Their season was over. The end had come swift and cruel.
Penn State lost to DePaul Monday in the second round of the NCAA tournament, falling 75-73. The final points came on a pair of DePaul free throws with 4.9 seconds left, turning a tie game into a deficit the Lady Lions simply ran out of time to erase. That they led for nearly 39 of the game’s 40 minutes only magnified the sting.
Afterward, they fulfilled their obligation and met the press, Trogele, a senior captain, talking willingly while Greene, a soft-spoken sophomore who appeared overwhelmed by the moment, sat silently next to her. I only covered the Lady Lions twice this season—the first time being a regular-season loss to Michigan State—so I didn’t have a great sense of what makes these players and coaches tick.
On Monday, I saw enough to come away thoroughly impressed.
It was Trogele, a versatile starting forward, who missed an open jumper with about 15 seconds left Monday that could’ve given Penn State the lead. And when questions in the postgame press conference focused (understandably) on the foul call against teammate Alex Bentley that allowed DePaul to take the lead from the foul line with 4.9 left, it was Trogele who redirected blame toward herself.
“I missed the shot, and they put the ball in their best player’s hands,” Trogele said. “Alex, I don’t know if it was a foul or not, but it doesn’t come down to one play. It’s not her fault. We should’ve held our lead.”
Season-ending losses are never easy, but the fact that Penn State led by 14 in the second half, and by a basket in the final minute, made this one that much more painful. But again, there was Trogele, talking through her still-moist eyes, thanking her coaches, teammates, Lady Lion fans, and even the team trainers and managers by name. “Class” is an overused word in sports, but Trogele personified it.
Coquese Washington was pretty impressive, too. The ambitious fourth-year head coach has brought the Lady Lions incrementally back toward a level of excellence the program was once known for, and reporters who cover the team regularly have told me just how demanding she can be. She couldn’t hide her disgust with the way last year’s team struggled late in the season before losing to Hofstra in the first round of the NIT—she used the word “embarrassed” four or five times after that final game—and even after wins, she often focuses her postgame comments on her team’s failings.
But on Monday night, talking through sniffles, Washington had nothing but praise for her players and the game itself.
“This was one of the most fun basketball games I’ve ever been a part of,” the coach said. “Great environment, two great teams playing their hearts out, came down to the last second. I couldn’t be more proud of our players, and I couldn’t be more proud of the Penn State family.”
There’s an element of cliche to such statements from a losing coach following defeat in the NCAA tournament, but it was impossible here not to see Washington as sincere. She used the word “fun” half a dozen times. She smiled through the obvious pain.

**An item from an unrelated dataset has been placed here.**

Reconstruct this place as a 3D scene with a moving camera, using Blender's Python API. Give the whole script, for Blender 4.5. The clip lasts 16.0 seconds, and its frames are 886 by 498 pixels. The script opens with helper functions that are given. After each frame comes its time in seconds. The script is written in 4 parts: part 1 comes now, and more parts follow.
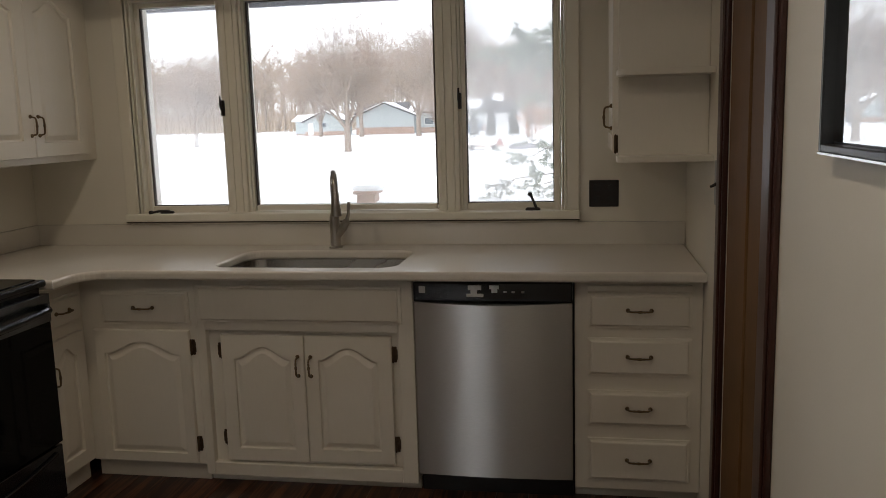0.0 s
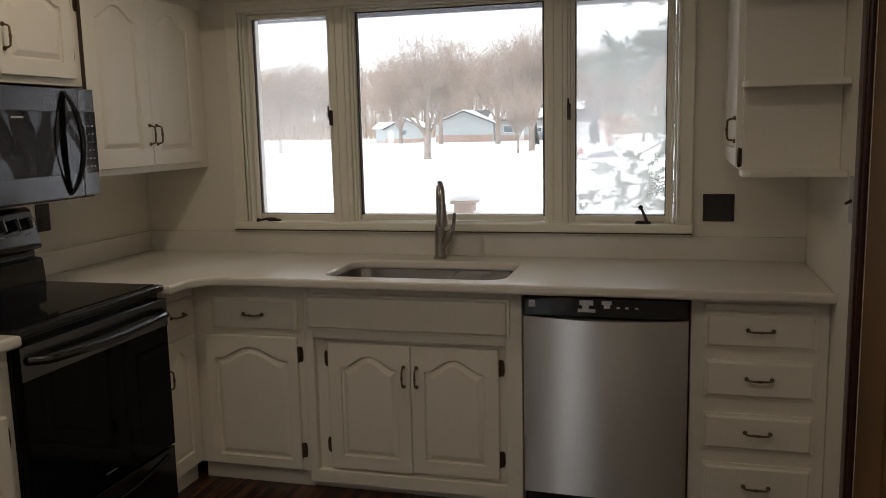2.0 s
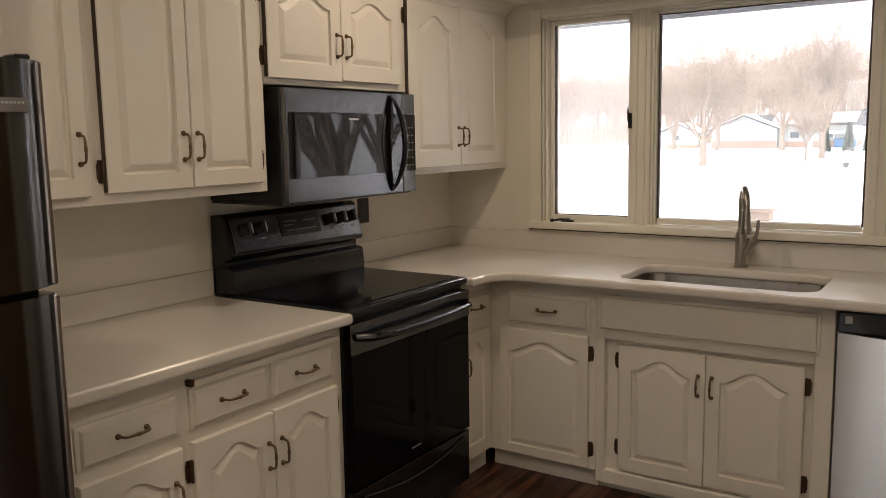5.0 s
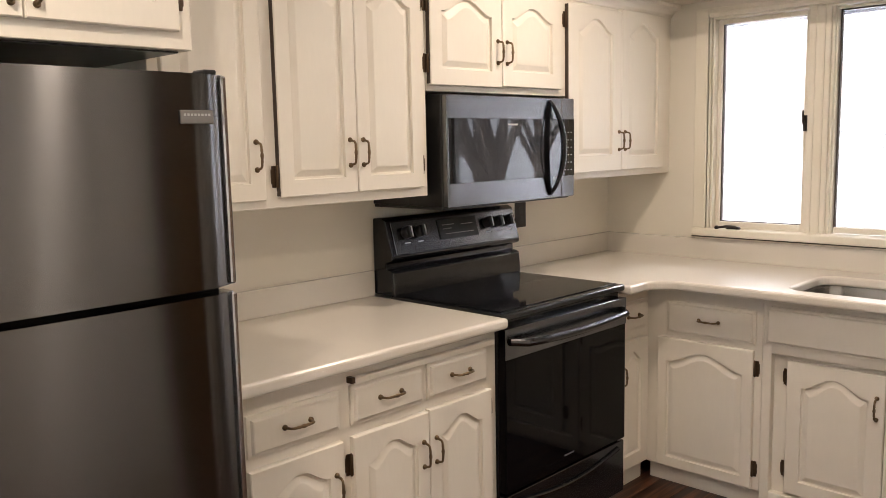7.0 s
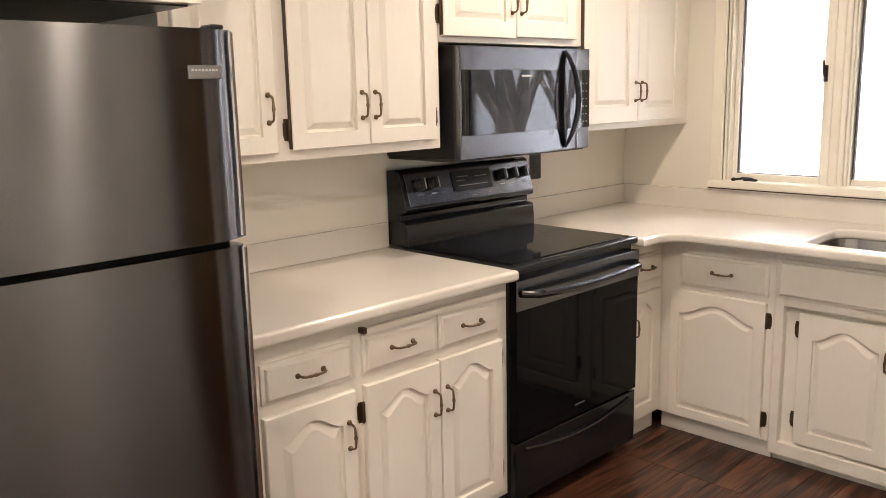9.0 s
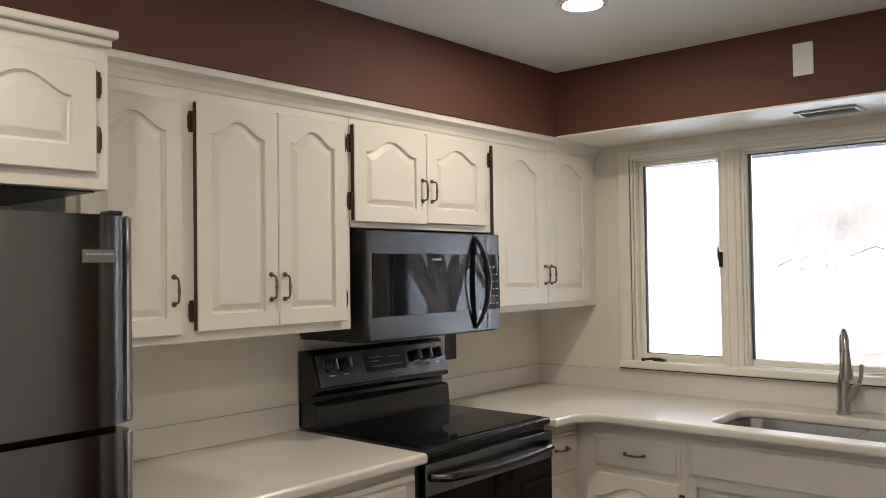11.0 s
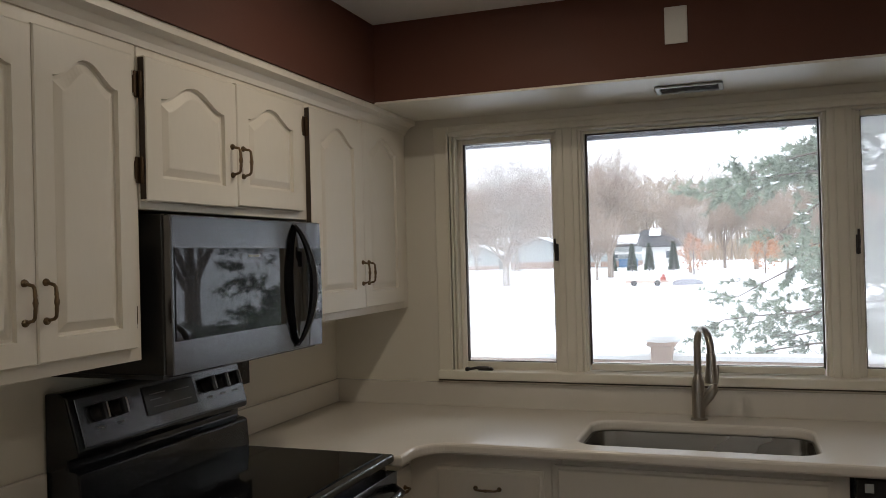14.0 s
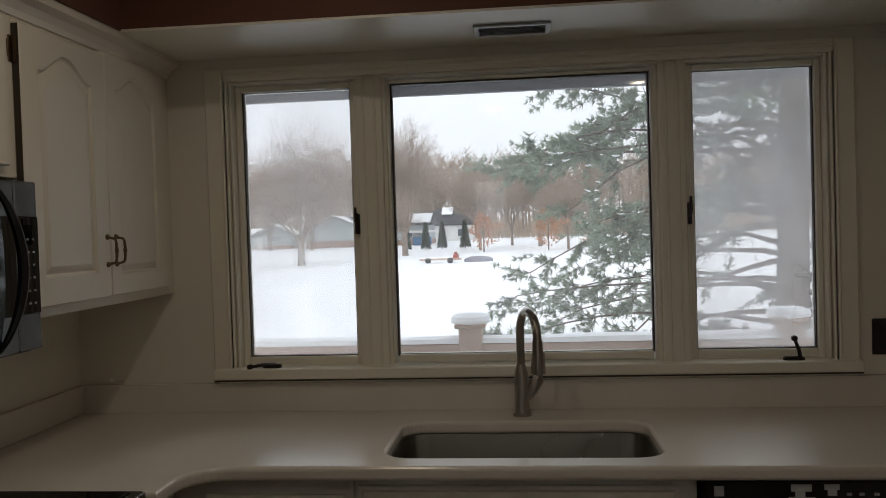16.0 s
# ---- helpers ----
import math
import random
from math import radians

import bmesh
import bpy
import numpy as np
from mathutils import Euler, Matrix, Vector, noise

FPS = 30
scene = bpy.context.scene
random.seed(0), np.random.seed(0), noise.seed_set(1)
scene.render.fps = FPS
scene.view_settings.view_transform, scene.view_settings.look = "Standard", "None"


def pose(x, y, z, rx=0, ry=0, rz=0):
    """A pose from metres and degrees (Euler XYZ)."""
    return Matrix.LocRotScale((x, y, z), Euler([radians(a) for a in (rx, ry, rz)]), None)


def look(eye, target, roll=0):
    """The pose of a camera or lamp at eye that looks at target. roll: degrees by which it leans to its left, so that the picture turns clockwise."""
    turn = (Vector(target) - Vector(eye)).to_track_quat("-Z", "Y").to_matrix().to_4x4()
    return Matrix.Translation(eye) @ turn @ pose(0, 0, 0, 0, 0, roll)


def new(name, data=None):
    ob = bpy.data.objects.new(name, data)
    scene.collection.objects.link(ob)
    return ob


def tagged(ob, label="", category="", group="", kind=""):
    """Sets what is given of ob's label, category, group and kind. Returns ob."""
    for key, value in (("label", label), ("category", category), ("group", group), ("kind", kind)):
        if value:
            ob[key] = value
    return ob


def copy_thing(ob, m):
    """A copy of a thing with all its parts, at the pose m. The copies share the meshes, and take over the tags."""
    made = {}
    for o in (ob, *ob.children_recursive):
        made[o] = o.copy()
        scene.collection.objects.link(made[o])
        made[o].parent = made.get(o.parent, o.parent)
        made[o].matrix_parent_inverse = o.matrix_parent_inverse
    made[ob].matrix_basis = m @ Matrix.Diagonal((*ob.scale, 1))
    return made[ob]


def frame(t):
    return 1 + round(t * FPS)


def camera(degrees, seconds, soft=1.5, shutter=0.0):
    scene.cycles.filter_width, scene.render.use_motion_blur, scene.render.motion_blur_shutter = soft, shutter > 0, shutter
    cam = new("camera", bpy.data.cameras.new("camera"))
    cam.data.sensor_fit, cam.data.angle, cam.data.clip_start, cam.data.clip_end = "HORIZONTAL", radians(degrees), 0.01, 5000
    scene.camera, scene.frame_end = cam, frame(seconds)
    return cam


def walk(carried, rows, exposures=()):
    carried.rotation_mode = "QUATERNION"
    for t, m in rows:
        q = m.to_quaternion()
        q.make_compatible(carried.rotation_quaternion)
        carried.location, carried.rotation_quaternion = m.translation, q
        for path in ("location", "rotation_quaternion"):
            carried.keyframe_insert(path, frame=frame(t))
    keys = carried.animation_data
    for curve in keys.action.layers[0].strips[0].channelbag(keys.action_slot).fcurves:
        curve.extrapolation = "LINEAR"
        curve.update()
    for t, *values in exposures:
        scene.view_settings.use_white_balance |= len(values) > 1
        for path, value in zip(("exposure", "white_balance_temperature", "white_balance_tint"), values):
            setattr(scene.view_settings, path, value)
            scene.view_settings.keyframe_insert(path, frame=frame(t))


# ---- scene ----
cam = camera(56.3, 16.0, soft=0.85)
PATH = [
    (0, (2.633, -3.628, 1.474), (2.297, -1.681, 1.161), -1.6),
    (0.5, (2.609, -3.609, 1.478), (2.268, -1.663, 1.168), -1.7),
    (1, (2.566, -3.611, 1.489), (2.2, -1.669, 1.182), -1.5),
    (1.5, (2.523, -3.615, 1.482), (2.088, -1.685, 1.187), -1.3),
    (2, (2.5, -3.617, 1.489), (1.985, -1.707, 1.199), -1.3),
    (2.5, (2.476, -3.626, 1.486), (1.876, -1.74, 1.202), -1.3),
    (3, (2.458, -3.641, 1.475), (1.773, -1.782, 1.199), -1.3),
    (3.5, (2.443, -3.656, 1.476), (1.667, -1.832, 1.204), -1.1),
    (4, (2.426, -3.677, 1.476), (1.548, -1.901, 1.207), -1.1),
    (4.5, (2.395, -3.701, 1.475), (1.413, -1.978, 1.209), -1.0),
    (5, (2.399, -3.715, 1.481), (1.309, -2.058, 1.215), -1.0),
    (7.3, (2.4, -3.723, 1.494), (1.003, -2.314, 1.243), -1.4),
    (7.5, (2.411, -3.705, 1.476), (1.008, -2.303, 1.223), -1.5),
    (8, (2.433, -3.699, 1.488), (1.035, -2.333, 1.065), -1.6),
    (8.5, (2.429, -3.697, 1.498), (1.06, -2.371, 0.893), -1.5),
    (9, (2.438, -3.714, 1.506), (1.031, -2.343, 1.132), -1.3),
    (9.2, (2.435, -3.709, 1.509), (1.012, -2.322, 1.285), -1.4),
    (11.3, (2.532, -3.667, 1.516), (1.259, -2.126, 1.581), -1.3),
    (11.5, (2.516, -3.658, 1.514), (1.299, -2.072, 1.57), -1.3),
    (12, (2.418, -3.624, 1.513), (1.348, -1.934, 1.552), -1.2),
    (12.5, (2.251, -3.536, 1.505), (1.305, -1.774, 1.534), -1.3),
    (13, (2.039, -3.462, 1.536), (1.194, -1.65, 1.556), -1.3),
    (13.5, (1.828, -3.402, 1.546), (1.063, -1.554, 1.567), -1.5),
    (14, (1.704, -3.297, 1.54), (1.026, -1.415, 1.558), -1.5),
    (14.5, (1.683, -3.084, 1.53), (1.131, -1.162, 1.544), -1.7),
    (15, (1.635, -2.924, 1.539), (1.246, -0.962, 1.551), -1.8),
    (15.5, (1.576, -2.812, 1.548), (1.302, -0.831, 1.559), -1.8),
    (16, (1.569, -2.756, 1.517), (1.368, -0.767, 1.47), -1.8),
]
EXPOSURES = [(0.0, 0.6, 6250, 10), (3.0, 0.62, 6300, 10), (4.5, 0.95, 6450, 12), (5.0, 1.4, 6600, 14), (7.3, 2.5, 6200, 15), (8.0, 2.5, 6200, 15), (8.5, 2.8, 6150, 15), (9.2, 2.85, 6150, 15), (11.3, 1.85, 5750, 9), (12.0, 1.55, 5750, 9), (12.5, 1.2, 5800, 9), (13.5, 0.85, 5950, 9), (14.5, 0.4, 6050, 9), (16.0, -0.2, 6200, 9)]
walk(cam, [(t, look(eye, target, roll)) for t, eye, target, roll in PATH], EXPOSURES)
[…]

The Lady Lions are a young team—Trogele is the only senior on the roster—so nearly everyone will be back next season. Washington has already shown her recruiting prowess and figures to bring in more top-notch talent soon. With plenty of reason for optimism around the program next year and beyond, I asked the coach afterward if she could embrace Monday’s loss as a necessary step in the development of her team, and her program, in the climb back toward the top tier of women’s basketball.
“I wouldn’t say necessary,” she said with a smile, “but it seems to happen more often than not. We get ‘em all back except for Julia, and I think tonight is one of those things that will stick with them all the way through next year and help us be a better team.”